===== Data lines

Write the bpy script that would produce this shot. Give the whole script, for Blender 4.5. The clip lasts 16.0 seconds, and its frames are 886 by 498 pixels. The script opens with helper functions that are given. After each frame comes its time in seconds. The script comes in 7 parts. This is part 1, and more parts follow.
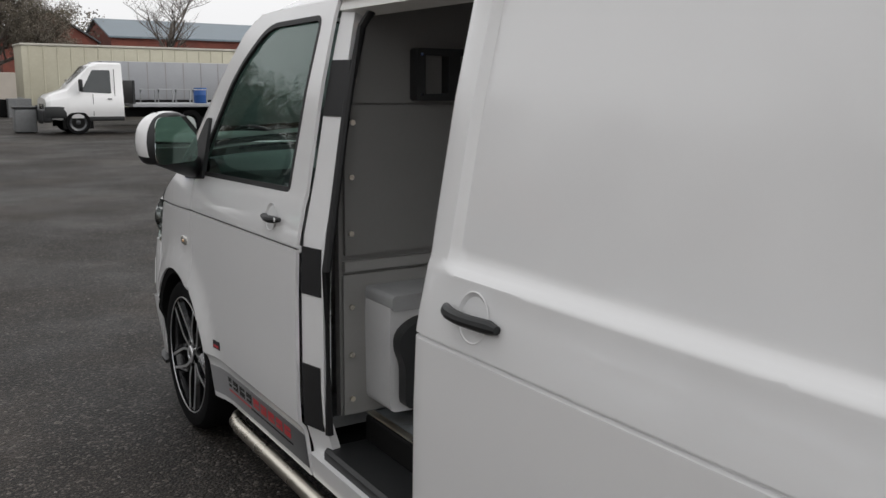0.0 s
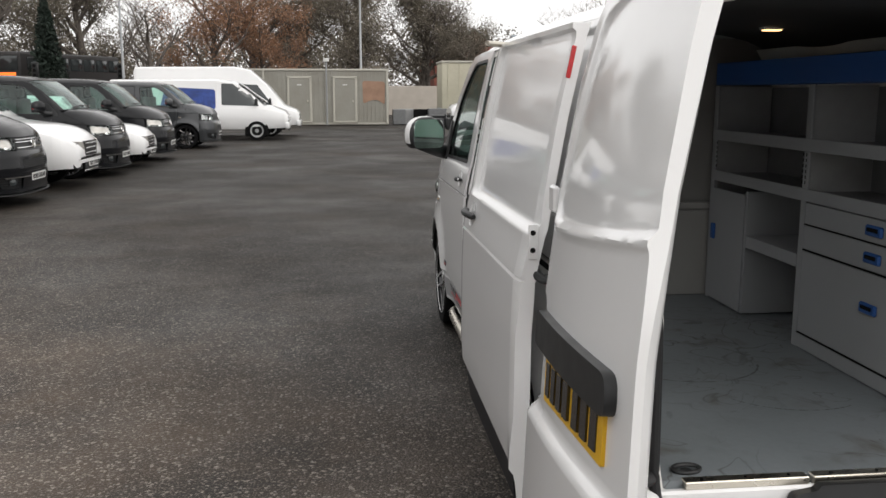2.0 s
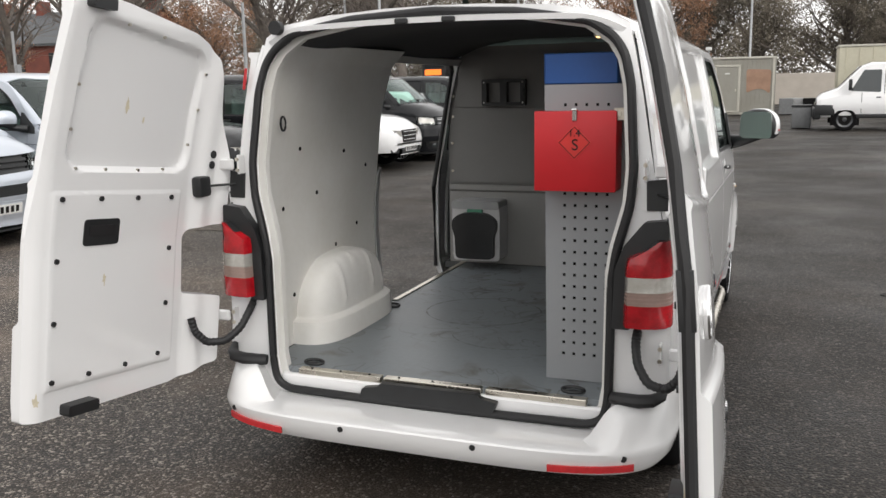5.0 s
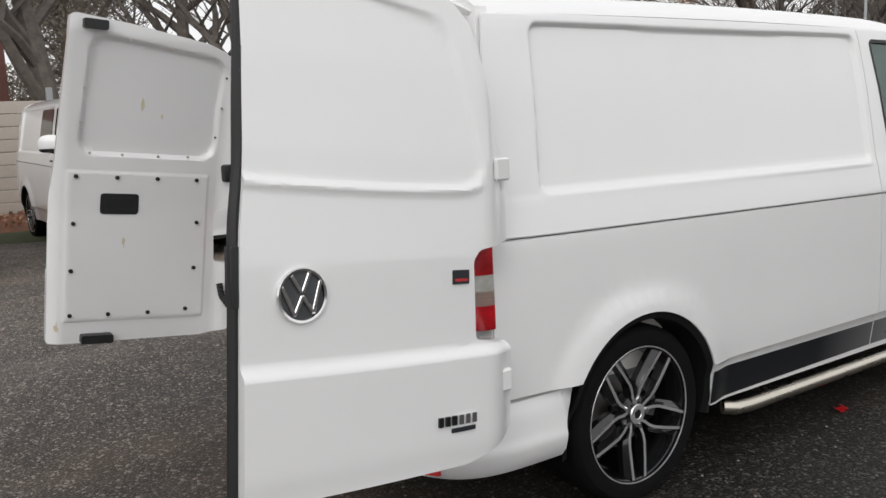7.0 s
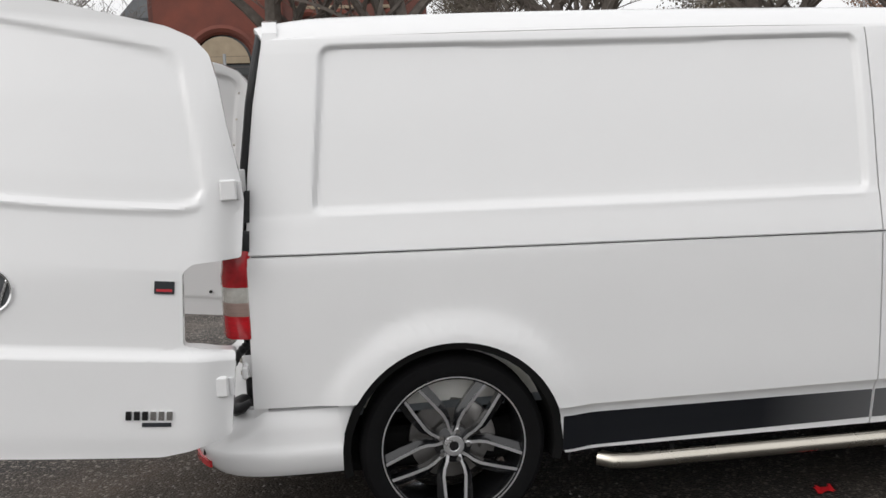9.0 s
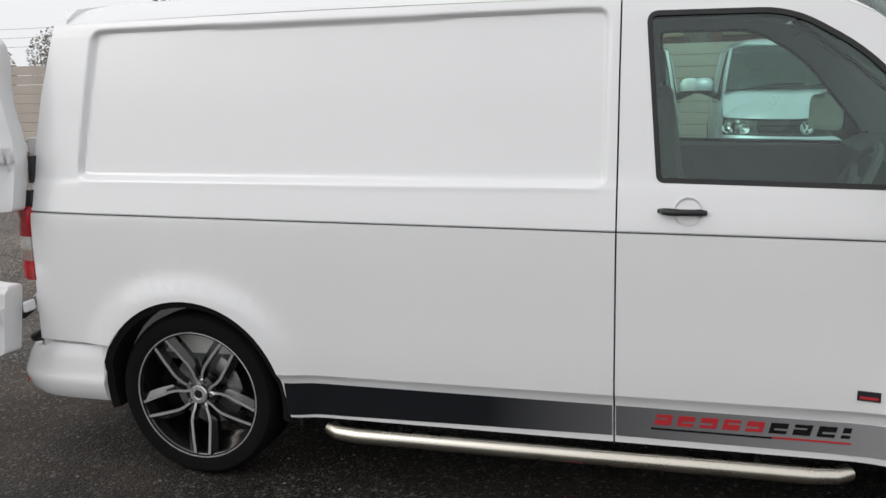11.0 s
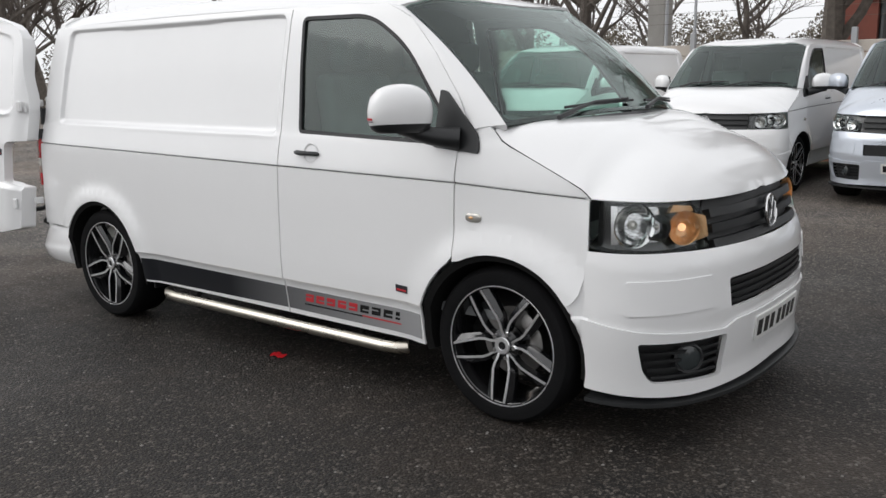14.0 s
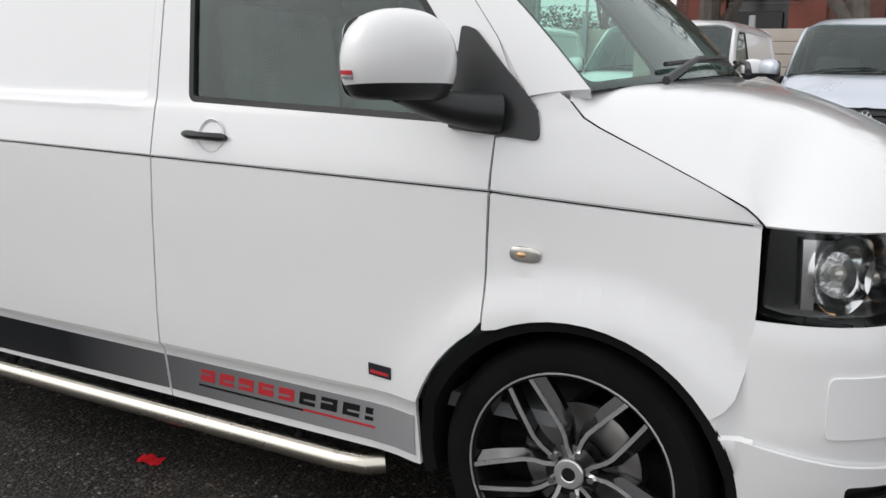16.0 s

==========

Exercise details: Take the listing above and restate it word for word, without its pictures.

Correct result:
Write the bpy script that would produce this shot. Give the whole script, for Blender 4.5. The clip lasts 16.0 seconds, and its frames are 886 by 498 pixels. The script opens with helper functions that are given. After each frame comes its time in seconds. The script comes in 7 parts. This is part 1, and more parts follow.
0.0 s
2.0 s
5.0 s
7.0 s
9.0 s
11.0 s
14.0 s
16.0 s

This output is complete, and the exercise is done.